Your instructions:
Copy out all of the material, matching it word for word.

Material:
++++++++++

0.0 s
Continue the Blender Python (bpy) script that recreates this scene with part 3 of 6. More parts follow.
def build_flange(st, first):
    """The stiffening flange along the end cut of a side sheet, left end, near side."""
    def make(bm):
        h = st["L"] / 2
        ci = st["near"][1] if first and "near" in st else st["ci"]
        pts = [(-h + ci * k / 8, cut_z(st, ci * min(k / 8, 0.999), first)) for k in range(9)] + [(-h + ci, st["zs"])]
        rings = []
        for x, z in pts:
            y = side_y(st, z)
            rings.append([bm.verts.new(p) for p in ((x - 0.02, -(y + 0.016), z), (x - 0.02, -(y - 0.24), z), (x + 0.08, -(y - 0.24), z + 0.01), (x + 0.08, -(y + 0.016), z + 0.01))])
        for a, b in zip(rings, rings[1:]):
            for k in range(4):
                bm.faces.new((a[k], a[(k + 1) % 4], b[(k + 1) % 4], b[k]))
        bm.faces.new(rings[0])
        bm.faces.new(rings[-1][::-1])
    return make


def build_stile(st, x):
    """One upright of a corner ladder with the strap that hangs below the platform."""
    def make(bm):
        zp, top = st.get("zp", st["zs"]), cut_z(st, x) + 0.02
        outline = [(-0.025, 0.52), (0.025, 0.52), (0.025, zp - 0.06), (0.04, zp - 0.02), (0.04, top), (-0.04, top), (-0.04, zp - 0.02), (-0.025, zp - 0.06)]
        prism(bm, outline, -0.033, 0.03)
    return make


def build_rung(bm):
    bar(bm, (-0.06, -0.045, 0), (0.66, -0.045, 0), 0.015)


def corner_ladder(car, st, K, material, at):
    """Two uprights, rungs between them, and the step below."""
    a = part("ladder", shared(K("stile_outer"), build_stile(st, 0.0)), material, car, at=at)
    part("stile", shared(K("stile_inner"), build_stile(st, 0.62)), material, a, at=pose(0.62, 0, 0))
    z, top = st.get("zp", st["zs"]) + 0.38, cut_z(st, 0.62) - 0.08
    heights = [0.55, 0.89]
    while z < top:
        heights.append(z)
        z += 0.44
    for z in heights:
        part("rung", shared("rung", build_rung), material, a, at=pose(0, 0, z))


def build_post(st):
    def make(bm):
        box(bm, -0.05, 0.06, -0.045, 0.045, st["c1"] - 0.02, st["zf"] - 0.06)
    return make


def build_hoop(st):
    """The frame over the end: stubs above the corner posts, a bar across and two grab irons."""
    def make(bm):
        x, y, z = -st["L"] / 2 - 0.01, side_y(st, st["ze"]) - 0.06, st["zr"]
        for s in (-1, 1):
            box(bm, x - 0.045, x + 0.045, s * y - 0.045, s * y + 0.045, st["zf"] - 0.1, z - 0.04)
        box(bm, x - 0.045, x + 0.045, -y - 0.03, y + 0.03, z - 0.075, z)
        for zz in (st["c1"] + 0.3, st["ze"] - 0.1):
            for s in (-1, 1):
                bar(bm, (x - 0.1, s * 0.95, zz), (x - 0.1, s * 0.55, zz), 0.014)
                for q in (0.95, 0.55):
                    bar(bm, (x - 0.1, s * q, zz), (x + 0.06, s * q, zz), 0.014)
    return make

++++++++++

Full answer:
0.0 s
Continue the Blender Python (bpy) script that recreates this scene with part 3 of 6. More parts follow.
def build_flange(st, first):
    """The stiffening flange along the end cut of a side sheet, left end, near side."""
    def make(bm):
        h = st["L"] / 2
        ci = st["near"][1] if first and "near" in st else st["ci"]
        pts = [(-h + ci * k / 8, cut_z(st, ci * min(k / 8, 0.999), first)) for k in range(9)] + [(-h + ci, st["zs"])]
        rings = []
        for x, z in pts:
            y = side_y(st, z)
            rings.append([bm.verts.new(p) for p in ((x - 0.02, -(y + 0.016), z), (x - 0.02, -(y - 0.24), z), (x + 0.08, -(y - 0.24), z + 0.01), (x + 0.08, -(y + 0.016), z + 0.01))])
        for a, b in zip(rings, rings[1:]):
            for k in range(4):
                bm.faces.new((a[k], a[(k + 1) % 4], b[(k + 1) % 4], b[k]))
        bm.faces.new(rings[0])
        bm.faces.new(rings[-1][::-1])
    return make


def build_stile(st, x):
    """One upright of a corner ladder with the strap that hangs below the platform."""
    def make(bm):
        zp, top = st.get("zp", st["zs"]), cut_z(st, x) + 0.02
        outline = [(-0.025, 0.52), (0.025, 0.52), (0.025, zp - 0.06), (0.04, zp - 0.02), (0.04, top), (-0.04, top), (-0.04, zp - 0.02), (-0.025, zp - 0.06)]
        prism(bm, outline, -0.033, 0.03)
    return make


def build_rung(bm):
    bar(bm, (-0.06, -0.045, 0), (0.66, -0.045, 0), 0.015)


def corner_ladder(car, st, K, material, at):
    """Two uprights, rungs between them, and the step below."""
    a = part("ladder", shared(K("stile_outer"), build_stile(st, 0.0)), material, car, at=at)
    part("stile", shared(K("stile_inner"), build_stile(st, 0.62)), material, a, at=pose(0.62, 0, 0))
    z, top = st.get("zp", st["zs"]) + 0.38, cut_z(st, 0.62) - 0.08
    heights = [0.55, 0.89]
    while z < top:
        heights.append(z)
        z += 0.44
    for z in heights:
        part("rung", shared("rung", build_rung), material, a, at=pose(0, 0, z))


def build_post(st):
    def make(bm):
        box(bm, -0.05, 0.06, -0.045, 0.045, st["c1"] - 0.02, st["zf"] - 0.06)
    return make


def build_hoop(st):
    """The frame over the end: stubs above the corner posts, a bar across and two grab irons."""
    def make(bm):
        x, y, z = -st["L"] / 2 - 0.01, side_y(st, st["ze"]) - 0.06, st["zr"]
        for s in (-1, 1):
            box(bm, x - 0.045, x + 0.045, s * y - 0.045, s * y + 0.045, st["zf"] - 0.1, z - 0.04)
        box(bm, x - 0.045, x + 0.045, -y - 0.03, y + 0.03, z - 0.075, z)
        for zz in (st["c1"] + 0.3, st["ze"] - 0.1):
            for s in (-1, 1):
                bar(bm, (x - 0.1, s * 0.95, zz), (x - 0.1, s * 0.55, zz), 0.014)
                for q in (0.95, 0.55):
                    bar(bm, (x - 0.1, s * q, zz), (x + 0.06, s * q, zz), 0.014)
    return make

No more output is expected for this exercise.